The plaintiff, the Washington Professional Basketball Corporation, Inc., has been organized for the purpose of owning, operating, and promoting a major league professional basketball team in the District of Columbia. The moving papers indicate that the plaintiff instituted negotiations with the receiver of the Baltimore Bullets, Inc. to purchase from it the National Basketball Association franchise, the player contracts, and its other assets. It appears that the Baltimore Bullets, Inc. had suspended operations sometime in November, 1954. It appears that the Baltimore Bullets, Inc. was a member of the defendant National Basketball Association, and that the by-laws of that Association require the approval of two-thirds of the members of the Board of Governors of said Association for any transfer of franchise.

 The moving papers allege that on or about April 7, 1955, the plaintiff entered into a contract with the receiver of the Baltimore Bullets, Inc. to purchase the franchise, player contracts, and other assets thereof, subject to the approval of the proposed transfer of the franchise by the Board of Governors of the National Basketball Association, and that a $ 3,000 deposit was made to the receiver by the plaintiff. Although the moving papers allege that such contract was entered into, this allegation is stated in the nature of a conclusion and no evidentiary facts are submitted in support of this conclusion which would justify the Court in accepting such statement as an undisputed fact. The defendants deny that any such contract was entered into. On the argument of the motion, there was exhibited to me a copy of a telegram (not included in the papers submitted on the motion) which would lead to the inference that no contract of the nature referred to in the moving papers was entered into on April 7, 1955, but rather that there were negotiations looking to a contract.

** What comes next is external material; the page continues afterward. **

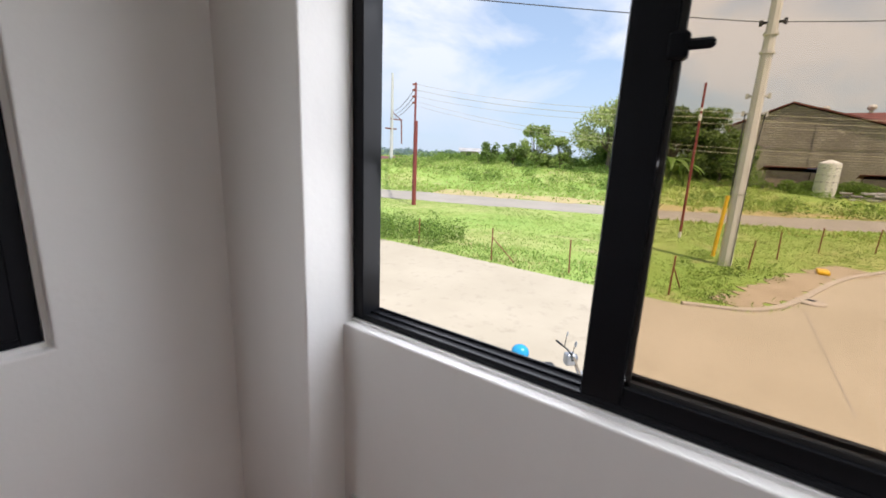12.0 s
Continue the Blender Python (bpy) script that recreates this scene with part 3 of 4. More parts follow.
KERB_LINE = [(16.45, 2.5), (17.1, 0.95), (18.05, 0.16), (19.4, -0.45), (21.5, -1.15), (23.85, -2.0), (26.5, -3.4), (36.0, -9.2), (60.0, -24.0)]
kerb_curve = smooth_line(KERB_LINE, 6)
sheet("road", [(4.6, 60), (4.6, -60), (60, -60), *kerb_curve[::-1], (16.55, 6.0), (16.7, 12.0), (16.7, 24.0), (17.5, 30.0), (17.5, 60.0)], G + 0.02, CONC, "pale concrete road and forecourt below the house", "road")
sheet("gravel_road", ribbon([(62, -28), (53, -14), (45.5, -3), (41.0, 5.5), (38.5, 12.5), (33.5, 27), (31.0, 37), (37, 50), (52, 68)], 7.0, 0.35), G + 0.012, GRAVEL, "grey gravel road across the field", "road")
sheet("gravel_lane", ribbon([(31.5, 36.5), (25, 35.2), (17.0, 35.0)], 6.0, 0.3, 2), G + 0.010, GRAVEL, "grey gravel lane joining the road", "road")
PATCH = [(34.0, 37.0), (31.0, 36.4), (28.6, 34.0), (24.6, 30.8), (21.8, 30.0), (21.2, 27.6), (22.6, 25.2), (21.6, 22.4), (23.6, 22.0), (27.0, 25.6), (30.0, 28.4), (33.0, 29.0)]
sheet("gravel_patch", PATCH, G + 0.011, GRAVEL, "grey gravel spread over the plot beside the road", "ground")
sheet("dirt_verge", ribbon([(17.6, 1.45), (19.2, 0.6), (21.5, -0.25), (24.0, -1.2), (27.0, -2.9)], 1.3, 0.3, 3), G + 0.026, DIRT, "bare brown earth behind the kerb", "ground")
DRY_AREA = ribbon([(66.5, -21.5), (57.5, -9.5), (50.1, 1.0), (46.1, 8.5), (43.7, 15.5), (39.5, 28.5)], 4.6, 0.9, 4)
sheet("dry_verge", DRY_AREA, G + 0.02, DRY, "dry ochre verge beside the gravel road", "ground")

bm = bmesh.new()
for (x0, y0), (x1, y1) in zip(kerb_curve[:44], kerb_curve[1:45]):
    d = Vector((x1 - x0, y1 - y0)).normalized()
    n = Vector((-d.y, d.x)) * 0.20
    vs = [bm.verts.new(c) for z in (G, G + 0.085) for c in ((x0, y0, z), (x1, y1, z), (x1 + n.x, y1 + n.y, z), (x0 + n.x, y0 + n.y, z))]
    for f in ((0, 1, 5, 4), (1, 2, 6, 5), (2, 3, 7, 6), (3, 0, 4, 7), (4, 5, 6, 7)):
        bm.faces.new([vs[i] for i in f])
bmesh.ops.recalc_face_normals(bm, faces=bm.faces)
tagged(link("kerb", bm, KERB), "pale concrete kerb curving round the corner", "kerb", kind="structure")
tagged(link("road_joint", boxes((12.0, -0.012, G + 0.015, 18.4, 0.012, G + 0.0225)), GRAVEL, loc=(0, -1.0, 0)), "dark joint line in the concrete", "joint", kind="structure").rotation_euler = (0, 0, 0.03)
bm = lathe([(0.40, 0), (0.40, 0.05), (0.34, 0.08), (0.16, 0.085)], 20)
drain = tagged(link("drain_cover", bm, KERB, loc=(19.6, -0.68, G + 0.02)), "round pale concrete drain collar by the kerb", "drain")
part("drain_hole", lathe([(0.13, 0.07), (0.13, 0.092)], 14), DARK, drain)

# ---- plants ----


def quads_mesh(name, centres, u, v, material, label="", category="", kind="stuff", parent=None, pointed=False):
    """Many small leaves: at each centre one lozenge, spanned by u and v."""
    n = len(centres)
    if pointed:
        co = np.stack((centres - u, centres + u, centres + v), 1).reshape(-1, 3)
        k = 3
    else:
        co = np.stack((centres - u, centres - v * 0.55, centres + u, centres + v * 0.55), 1).reshape(-1, 3)
        k = 4
    me = bpy.data.meshes.new(name)
    me.vertices.add(n * k)
    me.vertices.foreach_set("co", co.astype(np.float32).ravel())
    me.loops.add(n * k)
    me.loops.foreach_set("vertex_index", np.arange(n * k, dtype=np.int32))
    me.polygons.add(n)
    me.polygons.foreach_set("loop_start", np.arange(0, n * k, k, dtype=np.int32))
    me.update(calc_edges=True)
    me.materials.append(material)
    ob = new(name, me)
    if parent is not None:
        ob.parent = parent
    if label:
        tagged(ob, label, category, kind=kind)
    return ob


def rand_dirs(rg, n):
    d = rg.normal(size=(n, 3))
    return d / np.linalg.norm(d, axis=1, keepdims=True)


def blob_leaves(rg, blobs, per, size):
    """Leaf centres and spans on uneven ellipsoids; blobs: (x, y, z, radius, flatness)."""
    cs, us, vs = [], [], []
    for x, y, z, r, flat in blobs:
        n = max(12, int(per * r * r))
        d = rand_dirs(rg, n)
        rad = r * (0.62 + 0.45 * rg.random((n, 1)) ** 0.6) * (1 + 0.18 * np.sin(d[:, :1] * 7 + x) * np.sin(d[:, 1:2] * 6 + y))
        c = np.array((x, y, z)) + d * rad * np.array((1, 1, flat))
        a, b = rand_dirs(rg, n), rand_dirs(rg, n)
        s = size * (0.6 + 0.8 * rg.random((n, 1)))
        cs.append(c)
        us.append(a * s)
        vs.append(b * s)
    return np.concatenate(cs), np.concatenate(us), np.concatenate(vs)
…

 There seems to be a very definite issue of fact as to whether, in fact, any binding contract was ever entered into between the plaintiff and the receiver of the Baltimore Bullets, Inc. to sell to the plaintiff the franchise, player contracts, and other assets of Baltimore Bullets, Inc. It would be a natural assumption that if any such contract had been entered into, it would have been represented by some memorandum in writing, particularly since the receiver was a Court Officer. There has been no indication that the receiver has ever received approval from the Court in Baltimore for any such sale, or that the terms and conditions of any such sale have ever been incorporated in a memorandum in writing. In the absence of evidentiary proof that such contract was entered into, the Court cannot take the unsupported assertion in the moving papers that such contract was entered into as establishing that fact. See Huber Baking Co. v. Stroehmann Bros. Co., 2 Cir., 1953, 208 F.2d 464; American TCP Corp. v. Shell Oil Co., D.C.S.D.N.Y.1954, 123 F.Supp. 55.

 In the absence of proof of the existence of a binding contract, it would not be possible for the Court to issue a temporary injunction to restrain inference with the contract since the existence of the contract itself is in issue.

 The other relief sought in the complaint is an injunction to restrain the defendants from making any commitments or arrangements in furtherance of the conspiracy alleged in the complaint. It is alleged that the Board of Governors of the National Basketball Association refused to approve the transfer of the franchise of the Baltimore Bullets, Inc. to plaintiff, but instead has offered $ 30,000 for the purchase of the franchise, player contracts, and other assets of the Baltimore Bullets, Inc. It is alleged that the object of these actions by the defendants was to exclude Washington from the National Basketball Association and thereby to obtain for existing members of the Association the services of the former Baltimore players, and so to violate the Anti-Trust laws.

 The answering affidavit points out that the Baltimore Bullets Inc. had gone into receivership, and that at that time, it owed a substantial amount of debt, including salaries to players. This affidavit points out that before a franchise is granted, the applicant must be approved by the Association and that no person or corporation is admitted to membership in the Association until the Board of Governors has approved the applicant's financial stability and the manner in which the applicant proposes to further the objectives of the Association. It states that the Board of Governors of the Association did not approve the basis of the proposed capitalization of the Washington Professional Basketball Corporation, Inc. in that that corporation proposed to raise its capital substantially by the sale of debenture bonds which would handicap the venture by a burden of annual debt service of as high as $ 12,000 a year. The affidavit states:

 'The Board was of the opinion that such a fixed obligation would be too likely to undermine the financial stability of the Washington basketball team and to cause a repetition of the experience the Association had just had with Bullets, Inc., i.e., interruption of schedule, reassignment of basketball players, appointment of receiver, litigation, etc.'

 This raises the issue as to whether the actions of the Association were reasonable and taken in good faith, or whether they were, as contended by the plaintiff, designed to monopolize trade and commerce among the several states. This issue is not one which can be decided upon affidavits on an application for a temporary injunction. American TCP Corp. v. Shell Oil Co., supra; Anderson-Friberg, Inc., v. Justin R. Clary & Son, D.C.S.D.N.Y.1951, 98 F.Supp. 75, 82.

 The motion for a temporary injunction is denied. So ordered.